Le groupe interrogé sur ses loisirs et préférences personnelles a enregistré un taux de côtés face de 51,6 % , ce qui n’est pas significativement différent de 50 % , selon le trio scientifique. Conclusion : les employés du secteur bancaire ne sont pas malhonnêtes par nature.

L’affaire se corse toutefois du côté du groupe traité dans un contexte professionnel, alors que le côté gagnant a été recensé dans 58,2 % des lancés, un taux jugé anormalement élevé. Selon les calculs de probabilité des chercheurs, le taux de tricheurs présents dans ce groupe se hisse ainsi à 26 %.

Une question de culture professionnelle

Menée auprès de groupes d’employés d’autres secteurs et avec des étudiants, le même test n’a démontré aucune différence entre les approches personnelle et professionnelle. Toutefois, un autre groupe de 80 employés d’autres institutions banquières a généré des conclusions similaires à la première cohorte, amenant les scientifiques à conclure que la première banque n’était pas à blâmer pour les comportements recensés, puisqu’il s’agirait plutôt d’une question de conditionnement professionnel.

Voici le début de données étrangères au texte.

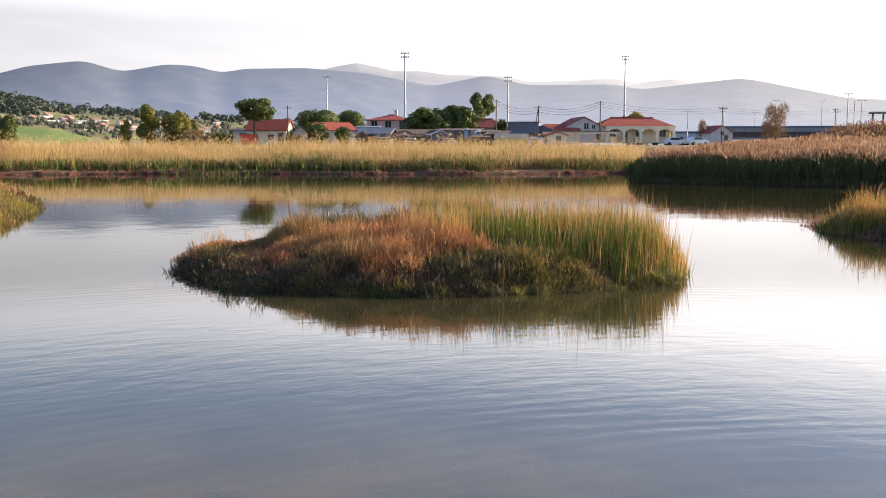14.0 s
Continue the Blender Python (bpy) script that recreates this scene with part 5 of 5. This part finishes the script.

Selon les chercheurs, « les normes et règles informelles en vigueur dans le monde bancaire privilégient les valeurs matérielles et poussent à une attitude malhonnête ».

Le trio scientifique prône une profonde transformation de la culture bancaire, l’instauration d’une assermentation qui annulerait les bonus et leurs conflits avec l’intérêt du client, et la récompense des meilleurs comportements par un système de primes.